With technology being such a huge part of student life, it’s alarming how many students ignore or don’t pay attention to cybersecurity threats. Sometimes, it’s better to ask for some thesis help at reliable services than looking for the information for your assignment all over the suspicious websites of the Internet.

So, here are some basic cybersecurity tips that all students (and non-students) must know in order to protect themselves!

Use licensed software

Remember that if you use stolen software you can never be sure that it is safe because you don’t know who hacked it. Besides, who told you that the hacker of your software only wants to make money on you once?

Be careful of using free Wi-Fi

Of course, it’s convenient to sit and work in a cafe with free Wi-Fi. It’s comfy, and you don’t have to pay for the Internet. But admit it, you have a guarantee that the visitor at the next table is not listening to the same access point? And you pass your personal information. What to do? There are really two options – use mobile Internet or use a VPN (Virtual Private Network). In this case, the transmitted and received information will be encrypted and, therefore, it is more difficult for an intruder to eavesdrop on your communication channel.

Use HTTPS websites

Studying requires students to switch between lots of websites every day – but how often do you actually check the URL search bar?

Make sure you check that every Web site you visit uses HTTPS (secure HTTP, where the address bar has a padlock) rather than plain old HTTP.

Most students polled did not know the difference between HTTPS and HTTP.

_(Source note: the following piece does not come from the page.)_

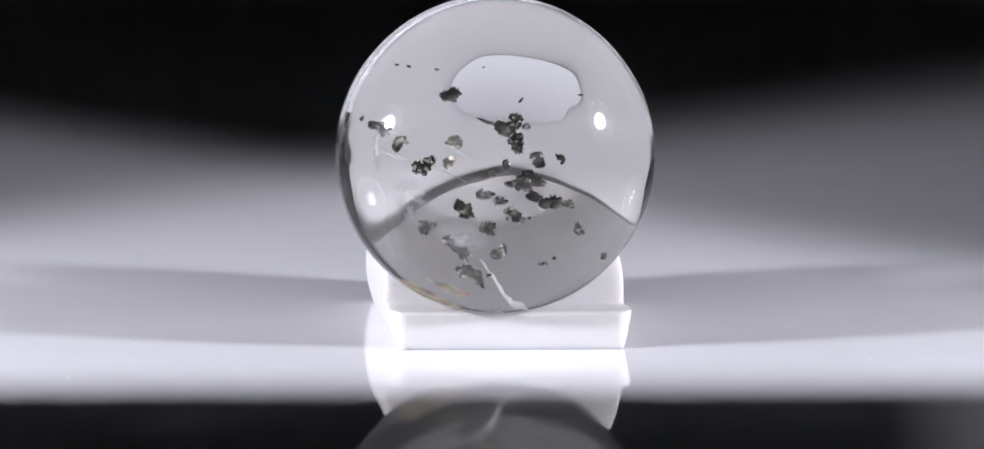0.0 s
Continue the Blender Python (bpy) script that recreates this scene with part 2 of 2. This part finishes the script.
def stone():
    rng = random.Random(7)
    base = new("gemstone")
    front = [(0.0, 169), (32, 168), (60, 165), (95, 158), (130, 147), (165, 131), (200, 108), (226, 83), (245, 57), (254, 39)]
    back = [(254, -33), (248, -43), (231, -54), (204, -62), (150, -72), (100, -79), (50, -83), (0.0, -85)]
    prof = smooth_profile(front, 6) + [(252.6, 37.2), (252.8, 36.0), (255.2, 34.0), (256, 30), (257.2, 14), (257.5, 0), (257, -12), (256, -25), (255, -29.0), (253, -31.5)] + smooth_profile(back, 6)
    bm = bmesh.new()
    seg = 200
    rings = []

    def at(r, a, ang):
        p = Vector((r * math.cos(ang), -a, r * math.sin(ang)))
        k = noise.noise(p * 0.009) * 1.2 + noise.noise(p * 0.02 + Vector((5, 1, 2))) * 0.12
        return (p + p.normalized() * k) * PX

    for r, a in prof:
        rings.append([bm.verts.new(at(0, a, 0))] if r < 0.5 else [bm.verts.new(at(r, a, TAU * i / seg)) for i in range(seg)])
    for k, (a, b) in enumerate(zip(rings, rings[1:])):
        for i in range(seg):
            j = (i + 1) % seg
            if len(a) == 1:
                f = bm.faces.new((a[0], b[j], b[i]))
            elif len(b) == 1:
                f = bm.faces.new((a[i], a[j], b[0]))
            else:
                f = bm.faces.new((a[i], a[j], b[j], b[i]))
            f.material_index = 1 if -57 < prof[k][1] <= 38 else (2 if prof[k][1] <= -57 else 0)
    body = part("crystal", bm, CRYSTAL, base, "clear polished crystal body with a girdle band", smooth=60)
    body.data.materials.append(GIRDLE)
    body.data.materials.append(REAR)

    # metallic flecks: how far forward, then for each lobe x, up, half-width, half-height and tilt
    fleck(base, -60, [(-9, 41, 13.9, 3.9, -25), (14, 33, 14.4, 8.8, -20), (30, 43, 8.5, 8.6, 0), (30, 15, 10.5, 12.7, 20), (43, 35, 6.1, 4.8, 0)], rng)
    fleck(base, -66, [(-58, 74, 9.2, 7.2, 0), (-49, 78, 6.7, 7, 0), (-52, 69, 5, 3.9, 0)], rng)
    fleck(base, -66, [(-70, 105, 5.8, 1.9, -10)], rng)
    fleck(base, -66, [(-119, 110, 3.3, 1.3, -20), (-105, 108, 3.2, 1.5, 0)], rng)
    fleck(base, -40, [(-173, 46, 3.8, 4, 0)], rng)
    fleck(base, -40, [(-155, 37, 8.3, 6.2, 0), (-145, 34, 8.4, 8.9, 30)], rng)
    fleck(base, -10, [(-131, 19, 10, 6.6, 0), (-134, 11, 7.2, 7.5, 0)], rng)
    fleck(base, 16, [(-110, -17, 8.9, 8.7, 0), (-99, -12, 9.2, 11.3, 0), (-93, -7, 6.7, 6.1, 0), (-103, -24, 8.1, 4.4, 0)], rng)
    fleck(base, 2, [(-51, -70, 8.3, 10.3, 30), (-42, -80, 10.9, 8, 0), (-40, -72, 5.5, 6.9, 0)], rng)
    fleck(base, -5, [(-8, -27, 6.7, 4.9, 0)], rng)
    fleck(base, -6, [(-21, -54, 7.2, 7.1, 0), (-13, -55, 8.2, 5.2, 0)], rng)
    fleck(base, -8, [(2, -63, 7, 6.6, 0), (10, -64, 5.3, 4.1, 0)], rng)
    fleck(base, -14, [(21, -79, 8.7, 8.2, 0), (30, -85, 7.1, 8.5, 0)], rng)
    fleck(base, -11, [(-15, -100, 8, 8.1, 0), (-6, -96, 6.2, 6.5, 0), (-9, -107, 8, 4.1, 0)], rng)
    fleck(base, -15, [(2, -133, 8.7, 6.3, 0), (10, -129, 6.1, 8.6, 0)], rng)
    fleck(base, -29, [(109, -97, 6.6, 6.6, 0), (113, -102, 7, 4.2, 0)], rng)
    fleck(base, -9, [(63, -148, 6.9, 3.7, 0)], rng)
    fleck(base, -9, [(79, -140, 3, 2.5, 0)], rng)
    fleck(base, 14, [(-67, -120, 11.3, 8, 0), (-54, -125, 10.3, 13.2, 35), (-45, -139, 8.4, 10.8, 20)], rng)
    fleck(base, 7, [(-47, -162, 11.3, 8.5, 0), (-34, -166, 10.3, 8.5, 0), (-26, -175, 7.5, 5.1, 0)], rng)
    fleck(base, -66, [(38, -38, 13, 8.6, 0), (52, -34, 12.2, 6.3, 0), (45, -26, 7, 6.3, 0), (62, -38, 7.4, 3.9, 0)], rng)
    fleck(base, -47, [(66, -64, 9.2, 7.9, 0), (78, -61, 9.5, 8.1, 0)], rng)
    fleck(base, -52, [(52, -54, 9.7, 7.3, 0)], rng)
    fleck(base, -58, [(55, -1, 7.5, 4.9, 0), (59, -10, 7.5, 8.1, 0)], rng)
    fleck(base, -66, [(17, -15, 5.9, 7.1, 0)], rng)
    fleck(base, 18, [(-104, -102, 7.8, 9.7, 0), (-95, -99, 6.9, 7.3, 0)], rng)
    fleck(base, -5, [(17, -41, 7.1, 4.2, 0)], rng)
    fleck(base, -64, [(36, 71, 1.9, 4.6, -30)], rng)
    fleck(base, -50, [(87, -4, 5.9, 4.9, 0), (90, -9, 3.4, 4.1, 0)], rng)
    fleck(base, -44, [(142, -131, 4.7, 5, 0)], rng)
    fleck(base, -5, [(94, -65, 7.6, 6, 0), (100, -68, 5, 5.1, 0)], rng)
    fleck(base, 7, [(-21, -184, 4.7, 3.7, 0)], rng)
    fleck(base, 10, [(-12, -168, 3.7, 2.8, 0)], rng)
    fleck(base, -10, [(8, -159, 1.8, 1.8, 0)], rng)
    fleck(base, -66, [(-11, 110, 2, 1, 0)], rng)
    fleck(base, -60, [(110, 75, 4.2, 1.2, -15)], rng)
    fleck(base, -20, [(45, -85, 2.6, 2.1, 0)], rng)
    fleck(base, -70, [(-52, 18, 9, 6, 20), (-46, 12, 5, 5, 0)], rng, LIT_PALE)
    fleck(base, -68, [(-57, -10, 9, 7, 0)], rng, LIT_PALE)

    # a pale crack that runs down to the rim, with branches along it
    bm = bmesh.new()
    ribbon(bm, [(-24, -14, -146), (-18, -12, -152), (-13, -9, -161), (-5, -4, -168), (1, 0, -177), (6, 4, -182), (11, 8, -192), (20, 12, -198), (24, 15, -209), (33, 18, -212), (44, 20, -210), (50, 20, -222)],
           [0.5, 1.2, 0.8, 1.8, 1.1, 2.2, 1.4, 2.6, 1.6, 2.4, 1.6, 0.8], (1, 0.3, 0.7))
    ribbon(bm, [(20, 12, -203), (36, 14, -207), (47, 16, -219)], [2, 4, 2], (0.2, 0.3, 1))
    ribbon(bm, [(-70, 5, -222), (-40, 8, -229), (-12, 10, -228), (14, 10, -232)], [2, 4, 2.5, 3], (0.1, 0.4, 1))
    part("crack", bm, FROST, base, "pale frosted crack near the rim")

    # needles near the back
    bm = bmesh.new()
    for k in range(7):
        c = Vector((rng.uniform(-120, -30), rng.uniform(45, 62), rng.uniform(-25, 15)))
        d = Vector((-1, 0.15, 0.5 + rng.uniform(-0.1, 0.1))).normalized() * rng.uniform(14, 45)
        n = Vector((0.5, 0, 1)).normalized() * rng.uniform(0.4, 1.3)
        vs = [bm.verts.new((c + q) * PX) for q in (d, n, -d, -n, Vector((0, 1.2, 0)), Vector((0, -1.2, 0)))]
        for f in ((0, 1, 4), (1, 2, 4), (2, 3, 4), (3, 0, 4), (1, 0, 5), (2, 1, 5), (3, 2, 5), (0, 3, 5)):
            bm.faces.new([vs[i] for i in f])
    part("needles", bm, NEEDLE, base, "bundle of fine pale needles")

    for centre, u, v, bulge in (((-125, -45, -70), (48, 20, 6), (-6, 12, 46), 9), ((-60, -60, -120), (60, 10, -10), (4, 14, 40), 8), 
                                ((-150, -20, -120), (26, 20, -20), (4, 18, 36), 6),
                                ((-165, 10, 10), (14, 30, 10), (4, 8, 40), 5)):
        bm = bmesh.new()
        sheet(bm, centre, u, v, bulge, rng)
        part("veil", bm, VEIL, base, "milky healed fracture")

    bm = bmesh.new()
    sheet(bm, (-98, -4, -206), (50, 4, -21), (-2, 34, 3), -5, rng)
    sheet(bm, (-72, -30, -200), (36, 4, -12), (5, 16, 12), 4, rng)
    part("iron_stain", bm, STAIN, base, "rust and yellow stained fracture at the rim")

    # scuffs along the bevel behind the girdle
    bm = bmesh.new()
    for first, last, count in ((48, 82, 90), (115, 132, 30), (150, 175, 40)):
        for _ in range(count):
            a, r = radians(rng.uniform(first, last)), rng.gauss(233, 4)
            c = Vector((r * math.cos(a), 47 + rng.gauss(0, 2.5), r * math.sin(a)))
            along = Vector((-math.sin(a), 0.2, math.cos(a))) * rng.uniform(1, 6)
            side = Vector((math.cos(a), 0.5, math.sin(a))) * rng.uniform(0.5, 1.8)
            vs = [bm.verts.new((c + q) * PX) for q in (along, side, -along, Vector((0, 1.2, 0)))]
            for f in ((0, 1, 2), (0, 1, 3), (1, 2, 3), (0, 3, 2)):
                bm.faces.new([vs[i] for i in f])
    tagged(part("scuffs", bm, FROST, base, "fine white scuffs along the bevelled rim"), kind="stuff")

    bm = bmesh.new()
    speck_cloud(bm, (-90, -30, -20), (110, 60, 50), 200, 0.9, rng)
    speck_cloud(bm, (0, 0, -20), (220, 70, 130), 380, 0.9, rng)
    speck_cloud(bm, (110, 10, 0), (70, 40, 60), 90, 0.8, rng)
    tagged(part("specks", bm, SPECK, base, "scattered tiny white specks"), kind="stuff")
    return tagged(base, "clear polished rock crystal with dark metallic flecks", "gemstone")


# ---- the lamps: a bright centre in a ring of small diodes, with a flag that cuts the beam ----
def studio_lamp(side, x, y, z, *rest):
    base = new("studio_lamp")
    base.matrix_world = pose(x, y, 0, 0, 0, math.degrees(math.atan2(-8 * MM - y, -x)))
    lean = Matrix.Translation((0, 0, z)) @ pose(0, 0, 0, 0, 18, 0)

    def turned(profile, n):
        bm = bmesh.new()
        rings = [[bm.verts.new(lean @ Vector((bx * MM, r * MM * math.cos(TAU * i / n), r * MM * math.sin(TAU * i / n)))) for i in range(n)] for bx, r in profile]
        for a, b in zip(rings, rings[1:]):
            for i in range(n):
                bm.faces.new((a[i], a[(i + 1) % n], b[(i + 1) % n], b[i]))
        return bm, rings

    bm, rings = turned(((-66, 28), (-64, 36), (-18, 52), (-17, 57), (-12, 57), (-12, 53)), 48)
    bm.faces.new(rings[0])
    bm.faces.new(rings[-1])
    part("housing", bm, CASE, base, smooth=40)
    bm, rings = turned(((-11.9, 16), (-11.6, 16.5), (-11.6, 52), (-11.9, 52.5)), 48)
    part("diffuser", bm, GLOW, base, "lit white diffuser ring")
    diode = mesh_of("diode", box(bmesh.new(), -0.5 * MM, 0.4 * MM, -4.2 * MM, 4.2 * MM, -1.6 * MM, 1.6 * MM), LED)
    for radius, count in ((45, 18),):
        for i in range(count):
            ob = new("diode", diode)
            ob.parent = base
            ob.matrix_basis = lean @ pose(-11.2 * MM, -radius * MM * math.sin(TAU * i / count), radius * MM * math.cos(TAU * i / count), 360 * i / count)
    bm = box(bmesh.new(), -60 * MM, -10 * MM, -25 * MM, 25 * MM, 0.1 * MM, 3 * MM)
    box(bm, -44 * MM, -36 * MM, -4 * MM, 4 * MM, 2 * MM, z - 10 * MM)
    part("foot", bm, CASE, base)
    tagged(base, "black round studio lamp with a ring of white diodes", "lamp", "studio lamps")


# an unseen level board added under each beam: its edge ends the light along one line on the floor
def flag(side, x, y, z, *rest):
    eye, share = Vector((x, y, z)), 0.62
    inner, outer = -side * (64 if side < 0 else 78) * MM, side * 150 * MM
    rim = [eye + (Vector((px, py + 0.105 * px, 0)) - eye) * share for px, py in ((outer, FRONT), (inner, FRONT), (inner, FRONT - 90 * MM), (outer, FRONT - 90 * MM))]
    centre = (rim[0] + rim[2]) / 2
    base = new("flag")
    base.matrix_world = pose(centre.x, centre.y, 0)
    bm = bmesh.new()
    top = [bm.verts.new((p.x - centre.x, p.y - centre.y, p.z)) for p in rim]
    low = [bm.verts.new((p.x - centre.x, p.y - centre.y, p.z - 1.5 * MM)) for p in rim]
    bm.faces.new(top)
    bm.faces.new(low)
    for k in range(4):
        bm.faces.new((top[k], top[(k + 1) % 4], low[(k + 1) % 4], low[k]))
    part("board", bm, BLACK, base)
    part("post", box(bmesh.new(), -2 * MM, 2 * MM, -2 * MM, 2 * MM, 2.1 * MM, centre.z - 1.6 * MM), CASE, base)
    part("foot", box(bmesh.new(), -14 * MM, 14 * MM, -14 * MM, 14 * MM, 0.1 * MM, 2 * MM), CASE, base)
    tagged(base, "level matt black board on a post that trims the lamp's beam", "flag", "flags")


for row in LAMPS:
    studio_lamp(*row)
    flag(*row)
STAND_OB = stand()
STONE_OB = stone()
STONE_IN_STAND = pose(1.4 * MM, -0.2 * MM, 21.0 * MM, -8, 0, -0.5)


# ---- what moves: stand and stone turn together about the vertical axis ----
def motions():
    rows = []
    for k in range(33):
        t = k * 0.5
        rows.append((t, pose(0, 0, 0.02 * MM, 0, 0, 6.6 - 18.09 * t)))
    walk(STAND_OB, rows)
    walk(STONE_OB, [(t, m @ STONE_IN_STAND) for t, m in rows])


motions()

Fortunately, if an insecure Web page asks for passwords or other personal information, most browsers will warn you not to enter it, because data in unsecured Web traffic can easily be tracked as it moves across the Internet.

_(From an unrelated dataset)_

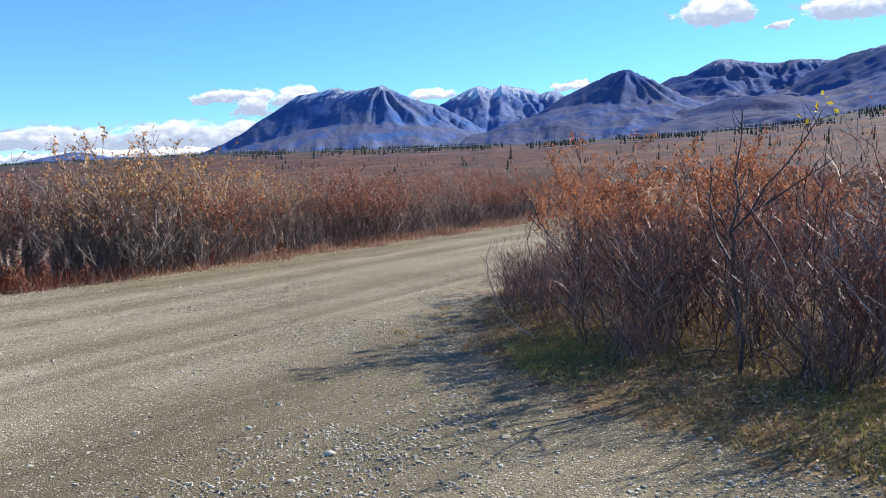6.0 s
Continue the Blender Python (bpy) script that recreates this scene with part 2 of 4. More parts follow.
def rock_material(name, low_c, high_c, snow_from, snow_to, heath=(0.08, 0.088, 0.145)):
    """Bare mountain slope with scree streaks, heath on its gentle foot, and old snow high up where the sun does not
    reach. The blue of distance haze is put into the rock and heath colours.
    """
    m, g, b = material(name)
    geo = g.add("ShaderNodeNewGeometry")
    pos = geo.outputs["Position"]
    s = g.add("ShaderNodeSeparateXYZ")
    g.link(pos, s.inputs[0])
    up = g.add("ShaderNodeSeparateXYZ")
    g.link(geo.outputs["Normal"], up.inputs[0])
    n1 = g.noise(pos, 0.006, 6, 0.65)
    n2 = g.noise(g.scaled(pos, 1, 1, 0.3), 0.03, 6, 0.65)
    col = g.mix(g.ramp(n1, 0.35, 0.68), low_c, high_c)
    col = g.mix(g.ramp(n2, 0.48, 0.72, 0, 0.6), col, tuple(c * 0.55 for c in low_c))
    col = g.mix(g.ramp(g.math("MULTIPLY_ADD", g.math("SUBTRACT", n1, 0.5), 0.25, up.outputs[2]), 0.90, 0.985, 0, 0.75), col, heath)
    sunward = g.add("ShaderNodeVectorMath", operation="DOT_PRODUCT")
    g.link(geo.outputs["Normal"], sunward.inputs[0])
    sunward.inputs[1].default_value = heading(SUN_AZ, SUN_EL)
    hgt = g.math("ADD", s.outputs[2], g.math("MULTIPLY", g.math("SUBTRACT", n2, 0.5), 260.0))
    melt = g.ramp(g.math("MULTIPLY_ADD", g.math("SUBTRACT", n1, 0.5), 0.5, sunward.outputs["Value"]), 0.28, 0.5, 1.0, 0.12)
    col = g.mix(g.math("MULTIPLY", g.ramp(hgt, snow_from, snow_to, 0, 0.85), melt), col, (0.8, 0.82, 0.86))
    g.link(col, b.inputs["Base Color"])
    b.inputs["Roughness"].default_value = 0.95
    b.inputs["Specular IOR Level"].default_value = 0.1
    g.link(g.bump(n2, 0.35, 12.0), b.inputs["Normal"])
    return m


def water_material():
    m, g, b = material("water")
    pos = g.add("ShaderNodeNewGeometry").outputs["Position"]
    b.inputs["Base Color"].default_value = (0.012, 0.04, 0.10, 1)
    b.inputs["Roughness"].default_value = 0.22
    g.link(g.bump(g.noise(g.scaled(pos, 1, 0.4, 1), 1.6, 4), 1.0, 0.5), b.inputs["Normal"])
    return m


GROUND = ground_material()
WATER = water_material()
# aerial haze is painted into these slopes: rock and heath tinted blue
HAZED_ROCK = rock_material("hazed slope rock", (0.046, 0.112, 0.30), (0.15, 0.17, 0.26), 335, 385)
HAZED_ROCK_DRY = rock_material("hazed dry rock", (0.042, 0.09, 0.25), (0.115, 0.135, 0.22), 460, 560)
HAZED_ROCK_SNOW = rock_material("hazed snowy rock", (0.065, 0.13, 0.33), (0.16, 0.20, 0.34), 350, 420)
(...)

However, it is important that you yourself know the difference between HTTPS and HTTP to ensure that all communications are encrypted from being intercepted in transit between your browser and the sites you visit.

When you need some help with your assignments, feel free to look for some good services on reddit as you’ll be able to read customer feedback before going to the website and putting your data in danger.

Warning – phishing

University students regularly receive many e-mails a day with information about lectures, seminars, newsletters, student union activities, and other university-related information.

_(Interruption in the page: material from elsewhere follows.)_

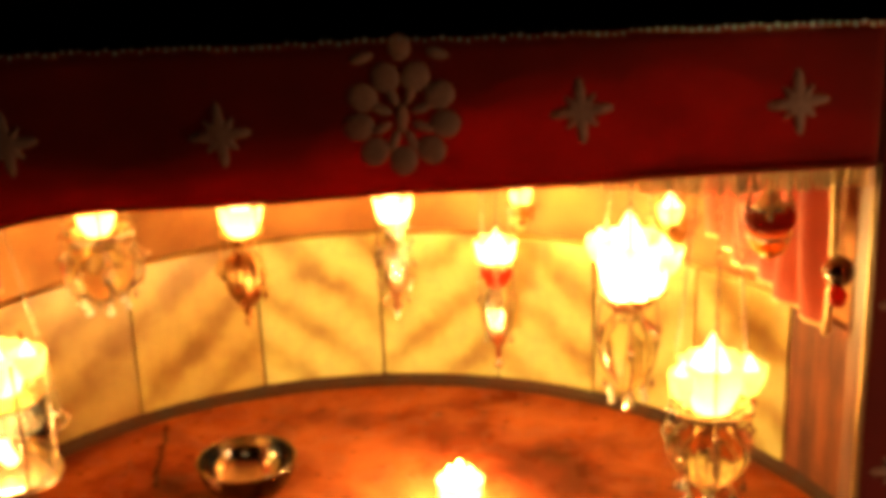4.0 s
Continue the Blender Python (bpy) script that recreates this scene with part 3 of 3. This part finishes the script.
def ruby_lamp(x, y, z, label):
    """Unlit: z is the middle of the ruby bowl."""
    root = tagged(empty("hanging_oil_lamp", (x, y, z)), label, "oil lamp", "oil lamps hung in the niche")
    part("bowl", lathe([(0.008, -0.016), (0.022, -0.013), (0.031, -0.003), (0.030, 0.007), (0.020, 0.013), (0.017, 0.012), (0.026, 0.006), (0.027, -0.002), (0.018, -0.010), (0.002, -0.013)], 24, lobes=8, depth=0.05), M_RUBY, root, "dark ruby glass bowl", True)
    cup = part("cup", lathe([(0.0270, -0.014), (0.0275, -0.018), (0.024, -0.030), (0.017, -0.042), (0.006, -0.048), (0.002, -0.046), (0.015, -0.040), (0.022, -0.030), (0.0250, -0.018)], 24), M_OIL, root, "clear amber glass cup under the bowl", True)
    cup.visible_shadow = False
    part("collar", lathe([(0.0272, -0.015), (0.0290, -0.0175), (0.0280, -0.020), (0.0262, -0.019)], 24), M_SILVER, root, "bright silver collar", True)
    part("cap", lathe([(0.020, 0.013), (0.021, 0.017), (0.012, 0.024), (0.009, 0.033), (0.004, 0.038), (0.0005, 0.039)], 20, lobes=6, depth=0.12), M_SILVER, root, "bright silver cap", True)
    for k in range(3):
        a = 2 * math.pi * k / 3 + 0.3
        part("leaf", drop(None, 0.029 * math.cos(a), 0.029 * math.sin(a), 0.018, 0.013), M_SILVER, root, smooth=True)
        part("chain", chain((0.028 * math.cos(a), 0.028 * math.sin(a), 0.012), (0.008 * math.cos(a), 0.008 * math.sin(a), 0.742 - z)), M_SILVER, root)
    return root


def ball_lamp(x, y, z, label):
    """Unlit: a round dark body with a small ball under it."""
    root = tagged(empty("hanging_oil_lamp", (x, y, z)), label, "oil lamp", "oil lamps hung in the niche")
    part("body", lathe([(0.003, -0.019), (0.011, -0.016), (0.018, -0.006), (0.0195, 0.002), (0.016, 0.012), (0.009, 0.018), (0.004, 0.021)], 24, lobes=8, depth=0.04), M_TARNISH, root, "tarnished round body", True)
    part("finial", lathe([(0.0005, -0.046), (0.008, -0.043), (0.0125, -0.034), (0.011, -0.026), (0.005, -0.020), (0.003, -0.018)], 18), M_RUBY, root, "dark ruby ball under the body", True)
    part("ring", tube([(0.006 * math.cos(t), 0, 0.026 + 0.006 * math.sin(t)) for t in np.linspace(0, 2 * math.pi, 13)], 0.0013), M_SILVER, root, smooth=True)
    part("chain", chain((0, 0, 0.031), (0, 0, 0.742 - z)), M_SILVER, root)
    return root


ruby_lamp(0.513, -0.050, 0.582, "dark ruby glass oil lamp with silver cap, unlit")
ball_lamp(0.600, -0.050, 0.512, "small round tarnished oil lamp, unlit")
# three lamps added out of view to brighten the slab's edge
for lx, lw in ((-0.50, 2.6), (0.10, 6.5), (0.62, 7.5)):
    above = hanging_lamp(lx, -0.262, 1.42, 1.62, 0.09, M_SILVER, M_MILK, "unseen silver oil lamp added to light the altar edge", 1, lw, 0.032, 0.05, 15, top=2.58, low=0.07, tint=(0.80, 1.0, 0.70))
    tagged(above, group="oil lamps hung over the altar")
# ruby stem cup of the lamp by the back wall
ruby = empty("ruby_glass_cup", (0.222, 0.585, 0.262))
tagged(ruby, "ruby red glass cup set in a silver oil lamp", "glass cup")
c = part("cup", lathe([(0.002, 0.0), (0.018, 0.003), (0.026, 0.02), (0.028, 0.048), (0.025, 0.048), (0.022, 0.02), (0.002, 0.006)], 20), M_RUBY, ruby, smooth=True)
c.visible_shadow = False

lamp_light("low_flames_light", (-0.525, 0.22, 0.175), 2.9, FLAME, 0.012)

# spot added beside the large lamp to make the bright patch on the floor
beam = bpy.data.lights.new("floor_patch_spot", "SPOT")
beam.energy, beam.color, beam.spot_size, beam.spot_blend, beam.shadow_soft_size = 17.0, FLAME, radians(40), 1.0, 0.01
beam_ob = new("floor_patch_spot", beam)
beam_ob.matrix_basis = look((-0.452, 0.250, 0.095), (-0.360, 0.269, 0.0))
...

Despite the flood of emails, you need to stay on alert and read emails carefully, especially if they ask you to do something on your computer, such as click a link, download a file, install a new application, or change your system settings.

To prevent phishing, it’s important to make sure that the sender is really who they say they are.

If you’re not careful, you could end up exposing information and details that should remain private, including credit card numbers, details from identification documents such as your driver’s license or passport, or your home address.

When it comes to personal information, use the mantra, “When in doubt, don’t open it”.

Lock down your computer

Many students use the library to study, but even in the library there are many distractions.

Leaving your laptop for just two minutes to go to the vending machine can be potentially dangerous if you don’t “bother” to log out or lock your computer before leaving it unattended.

While it’s unlikely that someone will hide and wait for you to leave your account open and be able to use it for a while, it’s better to be reassured than sorry.

It’s better to spend a few seconds unlocking your screen or logging in again than to let someone mess up your settings, view your files, or install some malicious application that will spy on you.

Worryingly, only 3 out of 15 students surveyed said they log out of their account or lock the system when they leave their laptop in the library unattended.

Don’t rely on “auto-lock” because it usually takes at least two minutes to trigger after you leave your laptop alone. Use Windows+L on Windows or Control+Command+Q on Mac.

Find yourself a good password manager

Surprisingly, many students have stated that they do not use a password manager.

When you have a lot of passwords to remember, it’s easy to develop the habit of using the same (or at least very similar) passwords for each account.

In other words, if one of your accounts gets hacked, the person who hacked it will immediately know how to log in to all your other accounts.

The Password Manager automatically selects and remembers a strong password for each account.

It also helps prevent accidental posting of passwords to imposter sites (this is what is described above as “phishing”), because the Password Manager keeps a record of the correct web pages for each account.

Just remember to choose a really strong password for the password manager itself!

One last thing! Don’t forget to update your operating system and your applications regularly

Using these simple cybersecurity tips will help you keep your personal accounts and personal data to yourself! Make sure all your family and friends are also aware of it. Prepare for them a killer speech if needed to prevent them from giving all their data to the hackers.